When colleagues tried to replicate my code, they did not include praxisid as factor into the model, leading to the main effect of group to disappear.

`

`>   ancova_model_base = lm(gewicht_fu2 ~ gruppe + gewicht + alter_unt + geschlecht, data=data)
>   clustered_se_base <- vcovCL(ancova_model_base, cluster = ~ praxisid, type = "HC1")
>   results_base <- coeftest(ancova_model_base, vcov = clustered_se_base)
>   print(results_base)

t test of coefficients:

             Estimate Std. Error t value  Pr(>|t|)    
(Intercept) 22.749459   6.030093  3.7727 0.0001756 ***
gruppe2     -0.186707   0.520137 -0.3590 0.7197386    
gewicht      0.927351   0.018562 49.9591 < 2.2e-16 ***
alter_unt   -0.227799   0.065403 -3.4830 0.0005275 ***
geschlecht  -0.932407   0.543146 -1.7167 0.0864922 .  
---
Signif. codes:  0 ‘***’ 0.001 ‘**’ 0.01 ‘*’ 0.05 ‘.’ 0.1 ‘ ’ 1`

`

I reran all models including factor(praxisid)and excluding it. All including models show a significant group effect while all those excluding it did not. This made me question my initial results, as I seem to be eliminating cluster differences by controlling for them in the model so that only within-cluster variation remains. There are many clusters, but they mostly contain very few observations. The implications are rather big as the entire intervention effects disappears. My initial line of thinking when includign the factor was to account for systemic differences between doctors offices that would be eliminated using one fixed effect per doctors office. participants werent randomized within doctors offices but doctors offices were assigned randomized to intervention vs control group. In my mind, this must mean that doctors office is a fixed effect (that is possibly confounded with group?). A fixed effect should model these explicitely rather than just having them reflected in clustered standard errors.

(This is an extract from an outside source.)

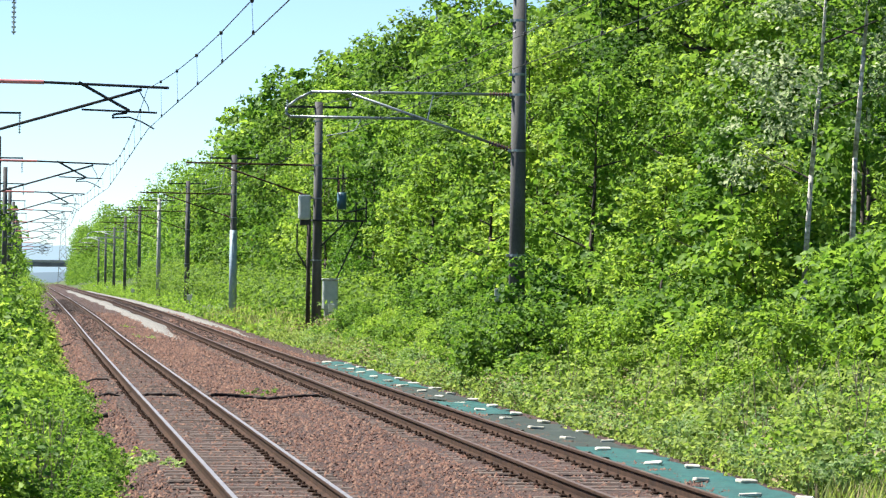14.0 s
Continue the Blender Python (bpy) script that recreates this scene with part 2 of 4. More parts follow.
def part(name, bm, material, parent=None, label="", smooth=False):
    """Links a bmesh or mesh as one object under a thing or a part."""
    if isinstance(bm, bmesh.types.BMesh):
        me = bpy.data.meshes.new(name)
        bm.to_mesh(me)
        bm.free()
        me.materials.append(material)
        if smooth:
            me.polygons.foreach_set("use_smooth", [True] * len(me.polygons))
    else:
        me = bm
    ob = new(name, me)
    if parent:
        ob.parent = parent
    if label:
        ob["label"] = label
    return ob


def box(bm, x0, x1, y0, y1, z0, z1, bevel=0.0):
    r = bmesh.ops.create_cube(bm, size=1.0)
    bmesh.ops.transform(bm, verts=r["verts"], matrix=Matrix.Translation(((x0 + x1) / 2, (y0 + y1) / 2, (z0 + z1) / 2)) @ Matrix.Diagonal((x1 - x0, y1 - y0, z1 - z0, 1)))
    if bevel:
        edges = list({e for v in r["verts"] for e in v.link_edges})
        bmesh.ops.bevel(bm, geom=edges, offset=bevel, segments=1, affect="EDGES")
    return bm


def tube(bm, a, b, r0, r1=None, n=8):
    a, b = Vector(a), Vector(b)
    r1 = r0 if r1 is None else r1
    d = b - a
    m = Matrix.Translation((a + b) / 2) @ d.to_track_quat("Z", "Y").to_matrix().to_4x4()
    bmesh.ops.create_cone(bm, cap_ends=True, segments=n, radius1=r0, radius2=r1, depth=d.length, matrix=m)
    return bm


def rod(bm, pts, r, n=6):
    for a, b in zip(pts, pts[1:]):
        tube(bm, a, b, r, r, n)
    return bm


def thing(name, at, label, category, group="", kind=""):
    e = new(name)
    e.empty_display_size = 0.2
    e.matrix_world = at if isinstance(at, Matrix) else Matrix.Translation(at)
    return tagged(e, label, category, group, kind)


# ---- ground ----
def stations(a, b, near):
    out, s = [], a
    while s < b:
        out.append(s)
        s += max(near, s * 0.05)
    return out + [b]


def sheet(name, lats, ss, up, material, label, rough=0.0, category=""):
    verts, faces, n = [], [], len(lats)
    for s in ss:
        for la in lats:
            p = spot(la, s, up)
            if rough and abs(la) < 100:
                p.z += rough * (noise.noise((la * 0.6, s * 0.6, 1.3)) + 0.5 * noise.noise((la * 2, s * 2, 4.1)))
            verts.append(p)
    for i in range(len(ss) - 1):
        for j in range(n - 1):
            k = i * n + j
            faces.append((k, k + 1, k + n + 1, k + n))
    return tagged(new(name, mesh_of(name, verts, faces, material, True)), label, category or name, kind="structure")


def build_ground():
    lats = [-900, -200, -60, -20, -9, -5, -2.5, -1, 0.3, 0.95, 1.4, 2.5, 3.6, 4.0, 4.4, 5.1, 6.2, 7.45, 7.9, 8.3, 8.5, 8.7, 8.9, 9.3, 9.6, 10, 10.6, 12, 14, 17, 20, 28, 40, 120, 300, 1200]
    sheet("ground", lats, [-60, -30, 0, 15] + stations(25, 2500, 1.5)[0:] + [4000], -0.05, M["earth"], "grassy earth rising gently beside the railway", category="ground")
    bl = [0.55, 0.8, 0.95, 1.2, 1.4] + [1.6 + 0.2 * i for i in range(10)] + [3.7, 3.9, 4.1, 4.3, 4.4, 4.6, 4.8, 5.0] + [5.2 + 0.2 * i for i in range(12)] + [7.6, 7.8, 8.0, 8.2, 8.4, 8.6, 8.8]
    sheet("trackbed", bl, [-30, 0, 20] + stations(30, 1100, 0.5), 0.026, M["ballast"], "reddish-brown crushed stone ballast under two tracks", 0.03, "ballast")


def build_rails():
    """Two tracks: four rails with foot, web and head, and concrete sleepers."""
    prof = [(-0.062, -0.153), (0.062, -0.153), (0.062, -0.14), (0.010, -0.122), (0.010, -0.04), (0.034, -0.03), (0.034, -0.006), (0.026, 0.0), (-0.026, 0.0), (-0.034, -0.006), (-0.034, -0.03), (-0.010, -0.04), (-0.010, -0.122), (-0.062, -0.14)]
    ss = [-30, 0, 20] + stations(30, 1100, 2.0)
    for tname, c, top in (("track_west", TL, M["rail_top"]), ("track_east", TR, M["rail_dull"])):
        tr = thing(tname, (0, 0, 0), "railway track with steel rails on concrete sleepers", "railway track", "tracks", "structure")
        for off in (-0.566, 0.566):
            verts, faces, n = [], [], len(prof)
            for s in ss:
                for dx, dz in prof:
                    verts.append(rail_spot(c + off + dx, s, dz))
            for i in range(len(ss) - 1):
                for j in range(n):
                    k, k2 = i * n + j, i * n + (j + 1) % n
                    faces.append((k, k2, k2 + n, k + n))
            me = mesh_of("rail", verts, faces, M["rust"])
            me.materials.append(top)
            for p in me.polygons:
                if p.index % n == 7:
                    p.material_index = 1
            part("rail", me, None, tr)
        bm = bmesh.new()
        box(bm, -1.0, 1.0, -0.11, 0.11, -0.34, -0.165, 0.02)
        sl = bpy.data.meshes.new("sleeper")
        bm.to_mesh(sl)
        bm.free()
        sl.materials.append(M["sleeper"])
        bm = bmesh.new()
        for o in (-0.566, 0.566):
            for sgn in (-1, 1):
                x = o + sgn * 0.105
                box(bm, x - 0.04, x + 0.04, -0.05, 0.05, -0.166, -0.132, 0.012)
                tube(bm, (x, 0, -0.13), (x, 0, -0.1), 0.018, 0.014, 6)
        cl = bpy.data.meshes.new("fastening")
        bm.to_mesh(cl)
        bm.free()
        cl.materials.append(M["rust"])
        rest = []
        step = 0.68
        for k in range(400):
            s = 30 + k * step
            p = rail_spot(c, s)
            if k < 140:
                ob = part("sleeper", sl, None, tr)
                ob.location = p + Vector((random.uniform(-0.02, 0.02), 0, random.uniform(-0.012, 0.004)))
                ob.rotation_euler = (0, 0, random.uniform(-0.01, 0.01))
                part("fastening", cl, None, ob)
            else:
                rest.append(p)
        bm = bmesh.new()
        for p in rest:
            box(bm, p.x - 1.0, p.x + 1.0, p.y - 0.11, p.y + 0.11, p.z - 0.3, p.z - 0.165)
        tagged(part("far_sleepers", bm, M["sleeper"], tr), kind="stuff")


# ---- leaves, bushes and trees ----
RNG = np.random.default_rng(7)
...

Which approach is the correct one here? Including the cluster variable as fixed effect in the model or having the cluster variable only in the estimation of standard errors?

GeraldineK · June 16, 2025, 1:03am

I think that the first model is more robust as it seems to take unobserved variation/heterogeneity between doctor's practices into account specifically. But it also depends on how you think the model relates to the real world? Based on your expertise, do these unobserved effects between doctor's practices matter? If so, the first model fits that thought.
I would also make sure to have a look at residuals, fitted values, etc. Which model predicts the response variable better? Are residuals normally distributed for both? Significance is only one component of statistical models.
Note that I am not saying that the second approach is "wrong": with statistical models it's important to think through how the model relates to your conception of the real world.

To be honest though, I have not used an approach such as this - I would have gone with a mixed effects model, with praxisid as random effect, especially if there are few observations for each praxisid. But of course this has a slightly different conceptual meaning: for a random effect we would assume the random intercepts are drawn from a similar (normal) distribution, and it would indicate we are not interested in the effect of the specific doctor's practice.